[The exercise] Exclude the pictures, then repeat the remaining data exactly.

[Dataset extract]
------------------------

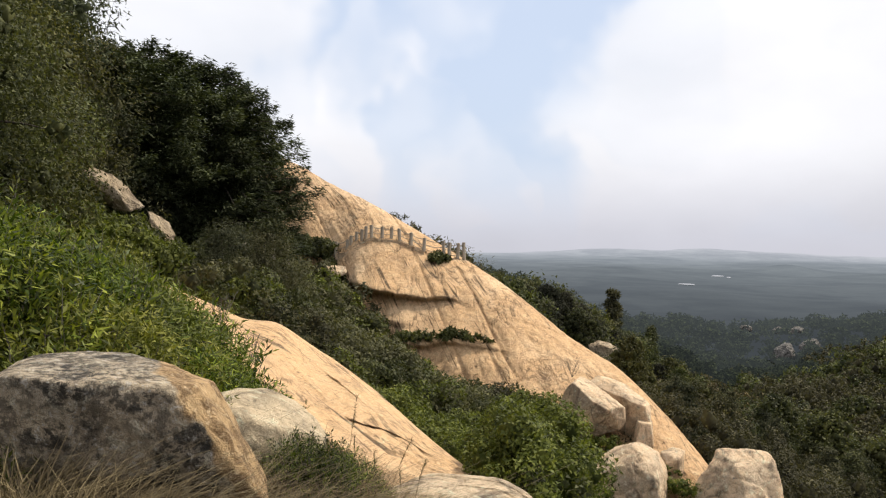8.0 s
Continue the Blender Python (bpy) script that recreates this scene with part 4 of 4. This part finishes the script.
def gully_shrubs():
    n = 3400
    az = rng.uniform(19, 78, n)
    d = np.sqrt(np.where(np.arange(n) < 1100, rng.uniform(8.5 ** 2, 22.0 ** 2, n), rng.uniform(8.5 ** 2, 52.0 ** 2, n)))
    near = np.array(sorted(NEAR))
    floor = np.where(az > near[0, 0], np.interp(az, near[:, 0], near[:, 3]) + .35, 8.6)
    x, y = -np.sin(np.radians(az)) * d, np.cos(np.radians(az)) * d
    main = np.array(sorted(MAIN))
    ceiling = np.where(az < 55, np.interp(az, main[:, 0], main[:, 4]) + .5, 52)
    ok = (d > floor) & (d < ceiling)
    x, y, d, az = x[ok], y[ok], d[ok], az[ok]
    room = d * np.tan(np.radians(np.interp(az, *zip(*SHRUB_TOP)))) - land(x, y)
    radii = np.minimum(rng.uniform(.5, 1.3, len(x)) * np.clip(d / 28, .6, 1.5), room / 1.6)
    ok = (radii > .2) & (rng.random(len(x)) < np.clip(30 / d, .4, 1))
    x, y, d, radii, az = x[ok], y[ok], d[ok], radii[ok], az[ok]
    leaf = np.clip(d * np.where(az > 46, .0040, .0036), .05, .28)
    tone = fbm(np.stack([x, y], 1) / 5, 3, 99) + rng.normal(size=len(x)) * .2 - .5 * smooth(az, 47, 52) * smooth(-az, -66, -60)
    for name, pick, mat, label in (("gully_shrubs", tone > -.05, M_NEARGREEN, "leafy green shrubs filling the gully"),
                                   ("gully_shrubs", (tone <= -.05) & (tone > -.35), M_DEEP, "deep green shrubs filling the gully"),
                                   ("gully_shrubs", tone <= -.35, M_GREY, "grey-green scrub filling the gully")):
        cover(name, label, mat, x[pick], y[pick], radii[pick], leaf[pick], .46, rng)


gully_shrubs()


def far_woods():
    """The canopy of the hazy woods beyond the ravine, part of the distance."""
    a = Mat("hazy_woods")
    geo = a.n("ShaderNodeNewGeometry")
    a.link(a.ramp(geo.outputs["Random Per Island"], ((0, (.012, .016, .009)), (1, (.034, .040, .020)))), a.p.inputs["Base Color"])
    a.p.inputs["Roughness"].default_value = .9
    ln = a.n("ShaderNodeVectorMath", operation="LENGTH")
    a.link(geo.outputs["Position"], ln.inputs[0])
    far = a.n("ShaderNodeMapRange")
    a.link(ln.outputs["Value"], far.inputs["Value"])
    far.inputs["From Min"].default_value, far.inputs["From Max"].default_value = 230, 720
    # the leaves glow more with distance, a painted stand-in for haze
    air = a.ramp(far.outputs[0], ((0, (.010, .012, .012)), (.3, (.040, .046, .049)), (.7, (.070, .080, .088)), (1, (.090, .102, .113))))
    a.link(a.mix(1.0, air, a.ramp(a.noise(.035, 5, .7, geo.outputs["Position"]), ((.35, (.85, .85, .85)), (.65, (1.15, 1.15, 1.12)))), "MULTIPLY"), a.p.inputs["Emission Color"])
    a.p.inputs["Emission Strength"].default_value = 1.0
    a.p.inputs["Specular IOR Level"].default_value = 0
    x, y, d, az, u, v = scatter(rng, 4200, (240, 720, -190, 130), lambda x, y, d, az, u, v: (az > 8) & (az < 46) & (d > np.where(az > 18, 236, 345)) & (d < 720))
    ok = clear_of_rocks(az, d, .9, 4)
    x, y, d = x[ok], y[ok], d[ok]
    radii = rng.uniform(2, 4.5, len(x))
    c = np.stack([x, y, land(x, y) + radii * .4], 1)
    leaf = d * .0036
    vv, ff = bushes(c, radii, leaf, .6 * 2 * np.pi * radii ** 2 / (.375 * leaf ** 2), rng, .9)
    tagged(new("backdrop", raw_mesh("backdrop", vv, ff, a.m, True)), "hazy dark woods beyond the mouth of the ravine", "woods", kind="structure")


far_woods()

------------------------

[Exercise output]
8.0 s
Continue the Blender Python (bpy) script that recreates this scene with part 4 of 4. This part finishes the script.
def gully_shrubs():
    n = 3400
    az = rng.uniform(19, 78, n)
    d = np.sqrt(np.where(np.arange(n) < 1100, rng.uniform(8.5 ** 2, 22.0 ** 2, n), rng.uniform(8.5 ** 2, 52.0 ** 2, n)))
    near = np.array(sorted(NEAR))
    floor = np.where(az > near[0, 0], np.interp(az, near[:, 0], near[:, 3]) + .35, 8.6)
    x, y = -np.sin(np.radians(az)) * d, np.cos(np.radians(az)) * d
    main = np.array(sorted(MAIN))
    ceiling = np.where(az < 55, np.interp(az, main[:, 0], main[:, 4]) + .5, 52)
    ok = (d > floor) & (d < ceiling)
    x, y, d, az = x[ok], y[ok], d[ok], az[ok]
    room = d * np.tan(np.radians(np.interp(az, *zip(*SHRUB_TOP)))) - land(x, y)
    radii = np.minimum(rng.uniform(.5, 1.3, len(x)) * np.clip(d / 28, .6, 1.5), room / 1.6)
    ok = (radii > .2) & (rng.random(len(x)) < np.clip(30 / d, .4, 1))
    x, y, d, radii, az = x[ok], y[ok], d[ok], radii[ok], az[ok]
    leaf = np.clip(d * np.where(az > 46, .0040, .0036), .05, .28)
    tone = fbm(np.stack([x, y], 1) / 5, 3, 99) + rng.normal(size=len(x)) * .2 - .5 * smooth(az, 47, 52) * smooth(-az, -66, -60)
    for name, pick, mat, label in (("gully_shrubs", tone > -.05, M_NEARGREEN, "leafy green shrubs filling the gully"),
                                   ("gully_shrubs", (tone <= -.05) & (tone > -.35), M_DEEP, "deep green shrubs filling the gully"),
                                   ("gully_shrubs", tone <= -.35, M_GREY, "grey-green scrub filling the gully")):
        cover(name, label, mat, x[pick], y[pick], radii[pick], leaf[pick], .46, rng)


gully_shrubs()


def far_woods():
    """The canopy of the hazy woods beyond the ravine, part of the distance."""
    a = Mat("hazy_woods")
    geo = a.n("ShaderNodeNewGeometry")
    a.link(a.ramp(geo.outputs["Random Per Island"], ((0, (.012, .016, .009)), (1, (.034, .040, .020)))), a.p.inputs["Base Color"])
    a.p.inputs["Roughness"].default_value = .9
    ln = a.n("ShaderNodeVectorMath", operation="LENGTH")
    a.link(geo.outputs["Position"], ln.inputs[0])
    far = a.n("ShaderNodeMapRange")
    a.link(ln.outputs["Value"], far.inputs["Value"])
    far.inputs["From Min"].default_value, far.inputs["From Max"].default_value = 230, 720
    # the leaves glow more with distance, a painted stand-in for haze
    air = a.ramp(far.outputs[0], ((0, (.010, .012, .012)), (.3, (.040, .046, .049)), (.7, (.070, .080, .088)), (1, (.090, .102, .113))))
    a.link(a.mix(1.0, air, a.ramp(a.noise(.035, 5, .7, geo.outputs["Position"]), ((.35, (.85, .85, .85)), (.65, (1.15, 1.15, 1.12)))), "MULTIPLY"), a.p.inputs["Emission Color"])
    a.p.inputs["Emission Strength"].default_value = 1.0
    a.p.inputs["Specular IOR Level"].default_value = 0
    x, y, d, az, u, v = scatter(rng, 4200, (240, 720, -190, 130), lambda x, y, d, az, u, v: (az > 8) & (az < 46) & (d > np.where(az > 18, 236, 345)) & (d < 720))
    ok = clear_of_rocks(az, d, .9, 4)
    x, y, d = x[ok], y[ok], d[ok]
    radii = rng.uniform(2, 4.5, len(x))
    c = np.stack([x, y, land(x, y) + radii * .4], 1)
    leaf = d * .0036
    vv, ff = bushes(c, radii, leaf, .6 * 2 * np.pi * radii ** 2 / (.375 * leaf ** 2), rng, .9)
    tagged(new("backdrop", raw_mesh("backdrop", vv, ff, a.m, True)), "hazy dark woods beyond the mouth of the ravine", "woods", kind="structure")


far_woods()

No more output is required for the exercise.